Pearl...
Fred Ward was a commissary man (I'm just a cook!) in the USN at Pearl that day. He had started to serve brunch in the Officer mess over on the north side of Ford Island, a small airstrip in the middle of the harbor, and where battleship row and the AZ were tied up. He told me "Johnny, when the s... started happening, I figured the place to be was in the officers pool across the street. I set out at a dead run and, looking over my shoulder, dove head long into the deep end. Dammed near killed me, the pool had been drained and there was only about 4" of water in it." Uncle Fred suffered a broken coller bone and contusions, but he was a 6'4" lumberjack, and feared no 3 men. He served on a couple of tin cans I think, and told of shooting KK planes for three or four hours on end.

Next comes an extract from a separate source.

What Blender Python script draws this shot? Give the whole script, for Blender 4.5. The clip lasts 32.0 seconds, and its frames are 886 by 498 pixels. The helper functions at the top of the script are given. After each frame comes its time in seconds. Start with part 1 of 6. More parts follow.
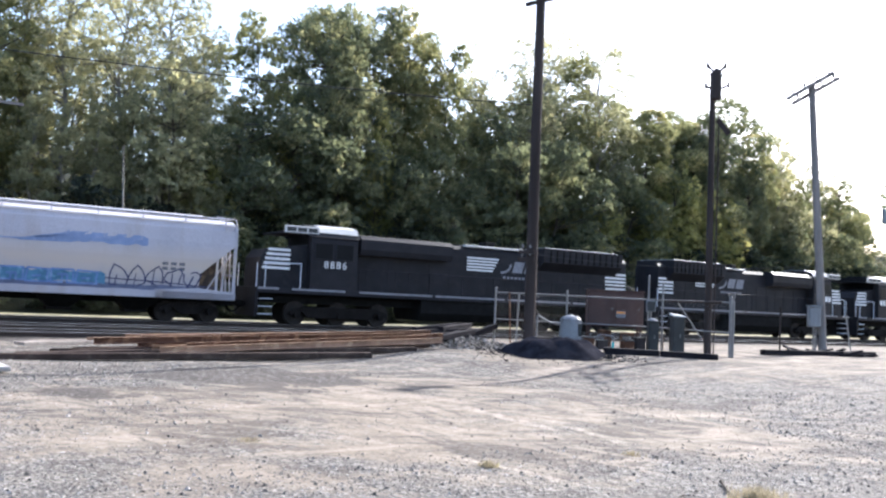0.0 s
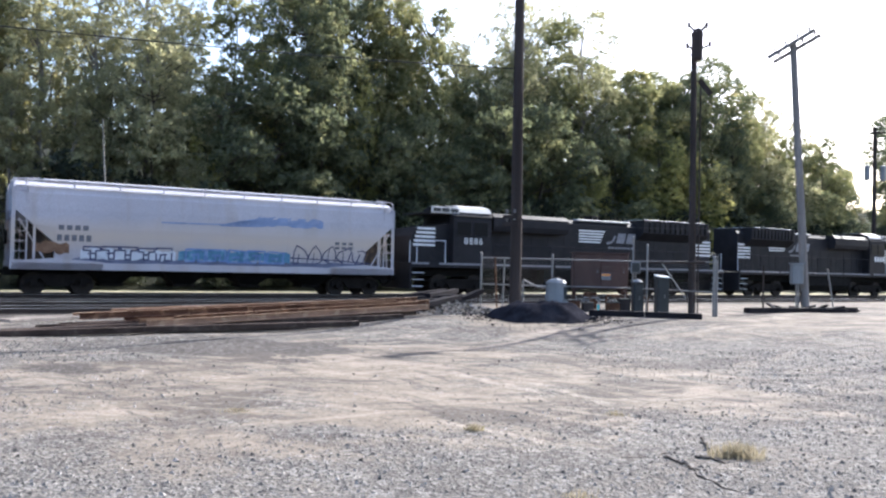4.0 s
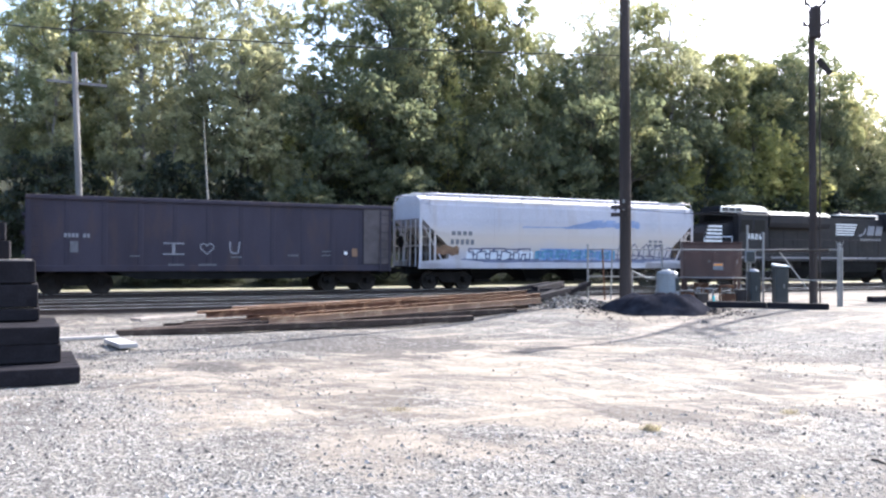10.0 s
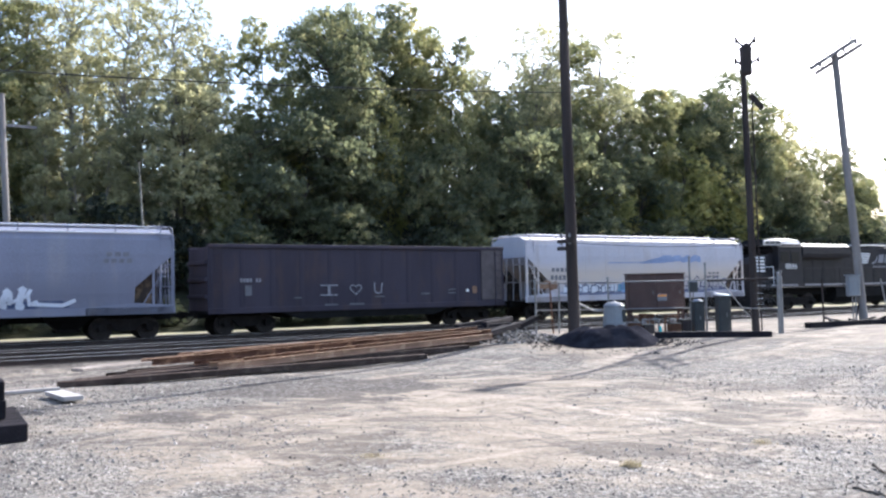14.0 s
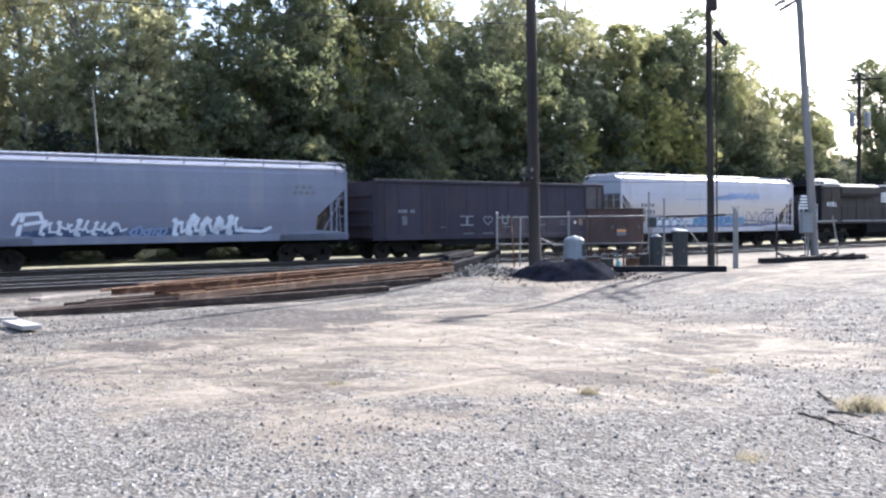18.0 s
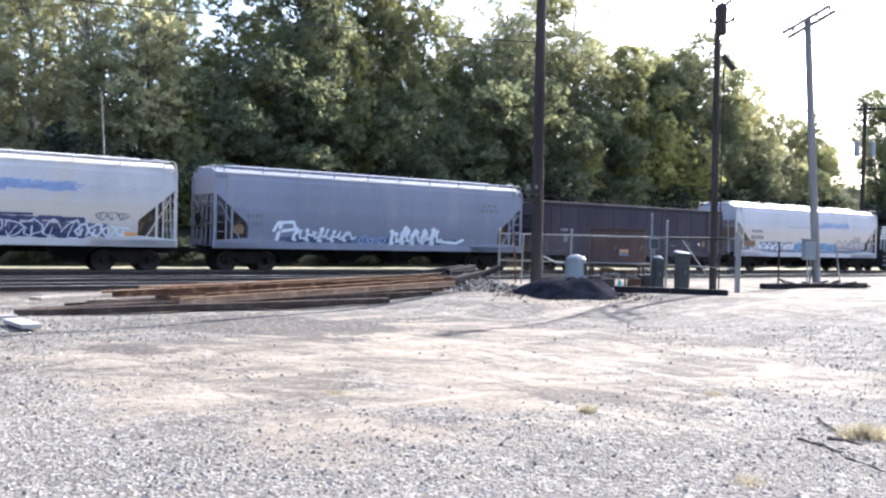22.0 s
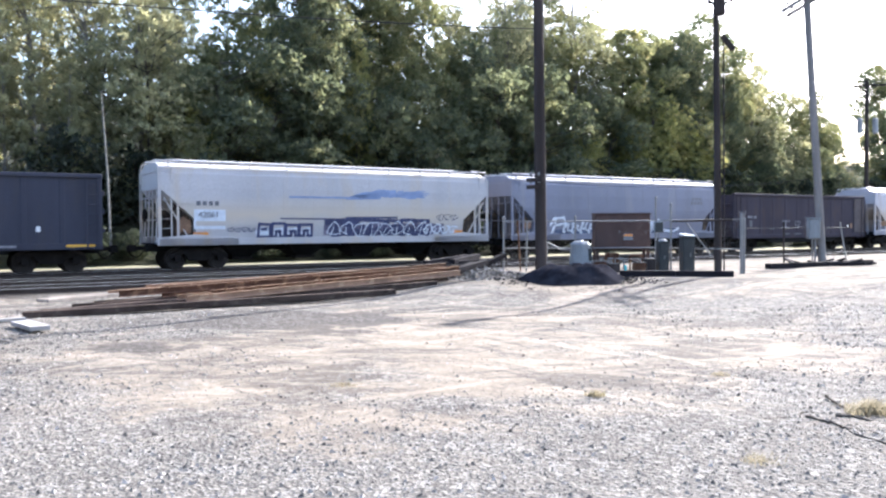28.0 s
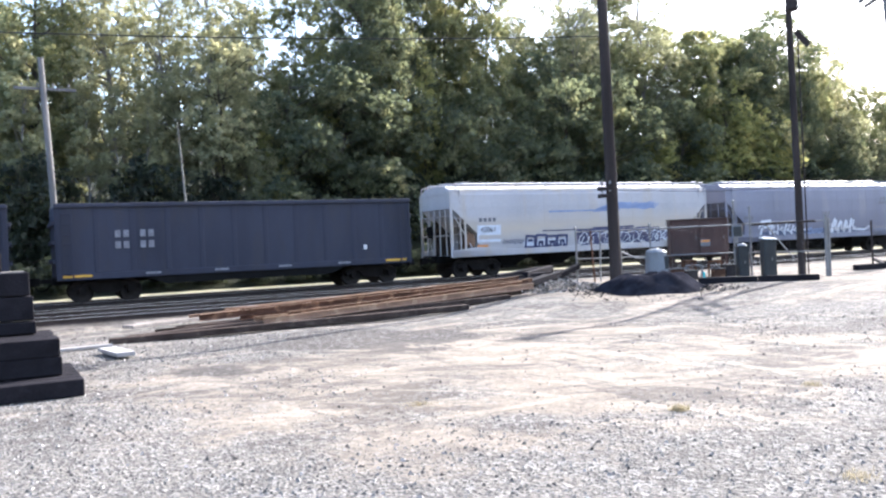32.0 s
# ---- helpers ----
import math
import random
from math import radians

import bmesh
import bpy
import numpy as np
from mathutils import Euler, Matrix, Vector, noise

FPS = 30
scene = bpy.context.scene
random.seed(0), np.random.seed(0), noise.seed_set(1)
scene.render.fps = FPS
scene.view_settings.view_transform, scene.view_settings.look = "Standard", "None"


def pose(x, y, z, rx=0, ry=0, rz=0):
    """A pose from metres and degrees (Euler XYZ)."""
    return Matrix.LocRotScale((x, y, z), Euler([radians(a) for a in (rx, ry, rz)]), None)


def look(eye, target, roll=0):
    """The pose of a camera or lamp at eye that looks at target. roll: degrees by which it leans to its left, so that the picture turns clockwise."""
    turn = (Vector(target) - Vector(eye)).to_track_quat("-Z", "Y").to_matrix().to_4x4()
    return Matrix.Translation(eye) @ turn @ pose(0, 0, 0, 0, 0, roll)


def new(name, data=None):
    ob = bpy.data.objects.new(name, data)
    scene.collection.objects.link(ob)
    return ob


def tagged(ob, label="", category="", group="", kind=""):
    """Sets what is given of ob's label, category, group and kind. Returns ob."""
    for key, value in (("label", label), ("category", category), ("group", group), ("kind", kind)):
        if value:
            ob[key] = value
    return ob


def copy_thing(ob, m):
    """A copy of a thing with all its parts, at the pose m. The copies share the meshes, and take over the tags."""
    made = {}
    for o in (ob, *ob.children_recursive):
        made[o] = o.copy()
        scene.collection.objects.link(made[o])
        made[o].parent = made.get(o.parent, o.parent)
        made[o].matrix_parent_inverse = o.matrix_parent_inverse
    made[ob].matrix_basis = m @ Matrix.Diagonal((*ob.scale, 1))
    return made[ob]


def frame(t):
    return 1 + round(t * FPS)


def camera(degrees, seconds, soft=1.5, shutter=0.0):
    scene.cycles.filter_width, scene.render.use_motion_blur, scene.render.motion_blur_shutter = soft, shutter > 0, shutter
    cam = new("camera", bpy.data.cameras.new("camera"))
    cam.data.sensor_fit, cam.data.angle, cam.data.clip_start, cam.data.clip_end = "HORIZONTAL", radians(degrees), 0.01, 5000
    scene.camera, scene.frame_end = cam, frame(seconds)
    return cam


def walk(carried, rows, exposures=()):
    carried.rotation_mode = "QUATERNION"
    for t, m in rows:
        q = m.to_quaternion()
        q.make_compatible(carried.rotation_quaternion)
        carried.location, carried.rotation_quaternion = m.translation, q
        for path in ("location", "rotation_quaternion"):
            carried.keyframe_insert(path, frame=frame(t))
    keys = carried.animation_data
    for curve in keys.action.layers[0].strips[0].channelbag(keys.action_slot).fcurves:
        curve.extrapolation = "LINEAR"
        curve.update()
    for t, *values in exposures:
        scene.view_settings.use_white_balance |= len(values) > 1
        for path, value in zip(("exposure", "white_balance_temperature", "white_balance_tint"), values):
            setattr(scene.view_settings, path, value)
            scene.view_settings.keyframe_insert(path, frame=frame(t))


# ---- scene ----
# camera and its way
cam = camera(56.2, 32.0, soft=2.4)


def held(x, y, z, yaw, pitch, roll):
    return pose(x, y, z, 90 + pitch, 0, yaw) @ pose(0, 0, 0, 0, 0, roll)


PATH = [
    (0, 1.337, -0.319, 1.784, 4.60, 3.33, 2.85),
    (0.5, 1.319, -0.304, 1.797, 5.03, 3.40, 2.87),
    (1, 1.310, -0.328, 1.770, 6.02, 2.55, 2.44),
    (1.5, 1.335, -0.327, 1.786, 6.24, 2.43, 2.42),
    (2, 1.327, -0.332, 1.772, 365.74, 2.27, 2.23),
    (2.5, 1.340, -0.343, 1.777, 365.81, 1.55, 1.87),
    (4.5, 1.411, -0.357, 1.799, 363.24, 0.57, 1.38),
    (5, 1.411, -0.363, 1.793, 363.51, -1.70, 1.13),
    (5.5, 1.380, -0.349, 1.819, 3.92, -1.47, -0.49),
    (5.8, 1.380, -0.338, 1.835, 7.10, -0.60, -2.60),
    (6, 1.380, -0.331, 1.846, 367.93, 0.69, -3.98),
    (6.5, 1.338, -0.303, 1.804, 370.71, 0.74, -2.94),
    (7, 1.352, -0.282, 1.820, 370.79, 1.26, -3.06),
    (7.5, 1.302, -0.302, 1.838, 10.42, 1.07, -1.86),
    (8, 1.202, -0.288, 1.831, 11.34, 1.80, -1.36),
    (8.5, 1.072, -0.247, 1.805, 15.38, 1.25, 1.18),
    (9, 0.935, -0.214, 1.768, 16.96, -0.69, -0.98),
    (9.5, 0.681, -0.223, 1.784, 11.64, -0.31, 0.16),
    (10, 0.384, -0.241, 1.818, 8.78, 0.43, 0.38),
    (10.5, 0.141, -0.269, 1.842, 6.76, -0.42, -1.57),
    (11, 0.048, -0.189, 1.831, 6.78, 2.10, -0.94),
    (11.5, 0.058, -0.140, 1.849, 6.40, 0.55, -0.71),
    (12, -0.047, -0.162, 1.870, 7.04, 0.86, -1.39),
    (12.2, 0.0, -0.145, 1.84, 9.85, 1.75, -0.9),
    (12.5, 0.043, -0.123, 1.807, 5.26, 0.42, -0.51),
    (13, -0.056, -0.238, 1.821, 2.85, 2.79, -2.41),
    (13.5, -0.067, -0.220, 1.835, 3.71, 2.79, -0.73),
    (14, -0.035, -0.175, 1.868, 4.29, 2.89, -1.15),
    (14.5, -0.111, -0.226, 1.852, 5.48, 3.21, 0.29),
    (16.5, -0.059, -0.222, 1.818, 2.67, -1.79, -1.98),
    (17, -0.062, -0.132, 1.845, 1.38, -2.42, -1.17),
    (17.5, -0.085, -0.240, 1.832, 0.94, -1.66, -0.70),
    (18, -0.065, -0.213, 1.837, 1.69, -1.70, -0.58),
    (18.5, -0.093, -0.215, 1.826, 1.38, -1.49, -0.52),
    (19, -0.110, -0.231, 1.820, 1.21, -1.54, 0.10),
    (19.5, -0.094, -0.209, 1.812, 1.85, -1.97, -0.02),
    (20, -0.085, -0.193, 1.826, 1.97, -2.31, -0.26),
    (20.5, -0.098, -0.193, 1.828, 2.53, -1.72, -0.48),
    (21, -0.087, -0.205, 1.830, 3.35, -1.50, 0.80),
    (21.5, -0.081, -0.210, 1.831, 2.48, -1.25, 1.29),
    (22, -0.094, -0.217, 1.814, 1.78, -0.69, 1.45),
    (22.5, -0.077, -0.211, 1.829, 0.92, -1.60, 1.15),
    (23, -0.083, -0.199, 1.812, 1.24, -1.74, 0.76),
    (23.5, -0.071, -0.204, 1.805, 1.23, -1.25, -0.19),
    (24, -0.054, -0.216, 1.819, 0.81, -1.55, -0.32),
    (24.5, -0.088, -0.205, 1.818, 0.15, -1.29, 0.11),
    (25, -0.074, -0.215, 1.823, 0.73, -1.36, -0.01),
    (25.5, -0.055, -0.209, 1.808, 0.90, -1.44, -0.17),
    (27.5, -0.075, -0.245, 1.821, 2.06, -1.30, -0.47),
    (28, -0.085, -0.231, 1.805, 2.09, -1.37, -0.31),
    (28.5, -0.072, -0.213, 1.838, 2.86, -0.24, -1.69),
    (29, -0.080, -0.177, 1.821, 4.77, 0.58, -2.75),
    (29.5, -0.068, -0.151, 1.817, 5.86, -0.01, -2.78),
    (30, -0.081, -0.183, 1.799, 5.53, -0.20, -3.54),
    (30.5, -0.075, -0.179, 1.833, 5.54, -0.10, -3.25),
    (31, -0.069, -0.146, 1.825, 366.68, 0.39, -2.82),
    (31.5, -0.096, -0.155, 1.808, 7.20, 0.48, -2.32),
    (32, -0.087, -0.133, 1.828, 7.02, -0.30, -2.55),
]
SCALE = 1.07   # metres to one unit of the yard's plan, set by the length of the freight cars
LIGHT = [(0, 1.57), (2, 1.57), (4, 1.37), (5, 1.32), (6, 1.7), (7, 1.94), (9, 2.0), (12, 1.92), (13, 1.72), (14, 1.57), (17, 1.67), (20, 1.77), (21, 1.86), (25, 1.92), (28, 1.92), (32, 1.98)]
walk(cam, [(r[0], held(r[1] * SCALE, r[2] * SCALE, r[3] * SCALE, *r[4:])) for r in PATH], [(t, e, 5930, 13) for t, e in LIGHT])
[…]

He continued to be a cook, uncommonly good with a skillet. I remember his elk roasts cooked in an iron Dutch oven over an open campfire, wild garlic, a can of beer in the mix...
When my wife and I visited him in 1973, he couldn't remember if he promised terryaky (SP?) ribs or pot roast, so he fixed both, with homemade fresh mayo on the coleslaw... The family misses him but remembers.
I was stationed at FICPAC on Ford Island (62-65), as a photographer in the only class B lab in the Navy. We had scads of these photos, all are in the archives and were trotted out for copies when the VIP's came (like John Wayne). I have a bunch of the stuff put away somewhere, including some BDA stuff out of the Japanese gun cameras. I showed them to Uncle Fred when I returned home in '65, and we sat for a long time and he talked about that day and other days that he had never talked about before. It was a short 20 years ago that he had lived through it all, kinda like telling the guys now about VietNam.
So tip one up with me for Uncle Fred, he was a good guy, you would've liked him.